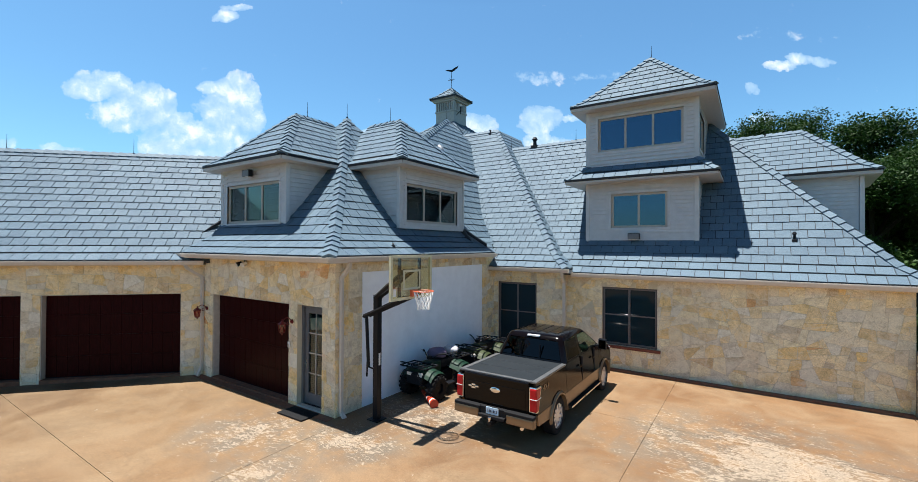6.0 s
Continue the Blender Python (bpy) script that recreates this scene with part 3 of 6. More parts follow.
def window(name, m, s0, s1, z0, z1, lights, label, group="", casing=0.09, frame_mat=None, case_mat=None, inset=0.05, bars=(), blind=(), sill=None, kind="structure", glass=None, sash_mat=None):
    """A window with casing, a sash and a pane for each light, bars across at the given heights, and blinds behind some lights."""
    frame_mat, case_mat = frame_mat or SASH, case_mat or SIDING
    ob = tagged(new(name), label, "window", group, kind)
    if casing:
        c = casing
        part("casing", boxes((s0 - c, -0.03, z0 - c, s0, 0.06, z1 + c), (s1, -0.03, z0 - c, s1 + c, 0.06, z1 + c), (s0, -0.03, z1, s1, 0.06, z1 + c), (s0, -0.03, z0 - c, s1, 0.06, z0)), case_mat, ob, m=m)
    f = 0.045
    part("window_frame", boxes((s0, inset - 0.03, z0, s0 + f, inset + 0.06, z1), (s1 - f, inset - 0.03, z0, s1, inset + 0.06, z1), (s0 + f, inset - 0.03, z1 - f, s1 - f, inset + 0.06, z1), (s0 + f, inset - 0.03, z0, s1 - f, inset + 0.06, z0 + f)), frame_mat, ob, m=m)
    wid = (s1 - s0 - 2 * f) / lights
    for i in range(lights):
        a, b = s0 + f + i * wid, s0 + f + (i + 1) * wid
        g = 0.035
        rows = [(a + 0.002, inset - 0.015, z0 + f, a + g, inset + 0.045, z1 - f), (b - g, inset - 0.015, z0 + f, b - 0.002, inset + 0.045, z1 - f), (a + g, inset - 0.015, z1 - f - g, b - g, inset + 0.045, z1 - f), (a + g, inset - 0.015, z0 + f, b - g, inset + 0.045, z0 + f + g)]
        rows += [(a + g, inset - 0.01, z0 + (z1 - z0) * h - 0.02, b - g, inset + 0.04, z0 + (z1 - z0) * h + 0.02) for h in bars]
        part("sash", boxes(*rows), sash_mat or frame_mat, ob, m=m)
        pane = part("pane", boxes((a + g, inset + 0.012, z0 + f + g, b - g, inset + 0.018, z1 - f - g)), glass or GLASS, ob, m=m)
        pane.visible_shadow = False
        if i in blind:
            bm = bmesh.new()
            z = z0 + f
            while z < z1 - f:
                box(bm, a + 0.02, inset + 0.09, z, b - 0.02, inset + 0.1, z + 0.042)
                z += 0.046
            part("blind", bm, BLIND, ob, "pale drawn blind", m=m)
    # lining behind the panes, its darkness painted in
    r = 1.3
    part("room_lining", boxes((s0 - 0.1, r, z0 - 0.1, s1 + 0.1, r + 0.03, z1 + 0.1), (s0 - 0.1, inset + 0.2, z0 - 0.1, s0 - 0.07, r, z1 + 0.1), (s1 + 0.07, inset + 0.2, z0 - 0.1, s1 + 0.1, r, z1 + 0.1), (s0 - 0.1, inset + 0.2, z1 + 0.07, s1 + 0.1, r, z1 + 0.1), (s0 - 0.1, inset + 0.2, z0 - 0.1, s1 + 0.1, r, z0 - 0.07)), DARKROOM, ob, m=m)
    if sill:
        part("sill", boxes((s0 - 0.1, -0.07, z0 - sill, s1 + 0.1, 0.1, z0 - 0.003)), REDSILL, ob, "red-brown sill", m=m)
    return ob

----

(What to produce): Please set down each line of the data above exactly as written, without the pictures.

(Task solution):
6.0 s
Continue the Blender Python (bpy) script that recreates this scene with part 3 of 6. More parts follow.
def window(name, m, s0, s1, z0, z1, lights, label, group="", casing=0.09, frame_mat=None, case_mat=None, inset=0.05, bars=(), blind=(), sill=None, kind="structure", glass=None, sash_mat=None):
    """A window with casing, a sash and a pane for each light, bars across at the given heights, and blinds behind some lights."""
    frame_mat, case_mat = frame_mat or SASH, case_mat or SIDING
    ob = tagged(new(name), label, "window", group, kind)
    if casing:
        c = casing
        part("casing", boxes((s0 - c, -0.03, z0 - c, s0, 0.06, z1 + c), (s1, -0.03, z0 - c, s1 + c, 0.06, z1 + c), (s0, -0.03, z1, s1, 0.06, z1 + c), (s0, -0.03, z0 - c, s1, 0.06, z0)), case_mat, ob, m=m)
    f = 0.045
    part("window_frame", boxes((s0, inset - 0.03, z0, s0 + f, inset + 0.06, z1), (s1 - f, inset - 0.03, z0, s1, inset + 0.06, z1), (s0 + f, inset - 0.03, z1 - f, s1 - f, inset + 0.06, z1), (s0 + f, inset - 0.03, z0, s1 - f, inset + 0.06, z0 + f)), frame_mat, ob, m=m)
    wid = (s1 - s0 - 2 * f) / lights
    for i in range(lights):
        a, b = s0 + f + i * wid, s0 + f + (i + 1) * wid
        g = 0.035
        rows = [(a + 0.002, inset - 0.015, z0 + f, a + g, inset + 0.045, z1 - f), (b - g, inset - 0.015, z0 + f, b - 0.002, inset + 0.045, z1 - f), (a + g, inset - 0.015, z1 - f - g, b - g, inset + 0.045, z1 - f), (a + g, inset - 0.015, z0 + f, b - g, inset + 0.045, z0 + f + g)]
        rows += [(a + g, inset - 0.01, z0 + (z1 - z0) * h - 0.02, b - g, inset + 0.04, z0 + (z1 - z0) * h + 0.02) for h in bars]
        part("sash", boxes(*rows), sash_mat or frame_mat, ob, m=m)
        pane = part("pane", boxes((a + g, inset + 0.012, z0 + f + g, b - g, inset + 0.018, z1 - f - g)), glass or GLASS, ob, m=m)
        pane.visible_shadow = False
        if i in blind:
            bm = bmesh.new()
            z = z0 + f
            while z < z1 - f:
                box(bm, a + 0.02, inset + 0.09, z, b - 0.02, inset + 0.1, z + 0.042)
                z += 0.046
            part("blind", bm, BLIND, ob, "pale drawn blind", m=m)
    # lining behind the panes, its darkness painted in
    r = 1.3
    part("room_lining", boxes((s0 - 0.1, r, z0 - 0.1, s1 + 0.1, r + 0.03, z1 + 0.1), (s0 - 0.1, inset + 0.2, z0 - 0.1, s0 - 0.07, r, z1 + 0.1), (s1 + 0.07, inset + 0.2, z0 - 0.1, s1 + 0.1, r, z1 + 0.1), (s0 - 0.1, inset + 0.2, z1 + 0.07, s1 + 0.1, r, z1 + 0.1), (s0 - 0.1, inset + 0.2, z0 - 0.1, s1 + 0.1, r, z0 - 0.07)), DARKROOM, ob, m=m)
    if sill:
        part("sill", boxes((s0 - 0.1, -0.07, z0 - sill, s1 + 0.1, 0.1, z0 - 0.003)), REDSILL, ob, "red-brown sill", m=m)
    return ob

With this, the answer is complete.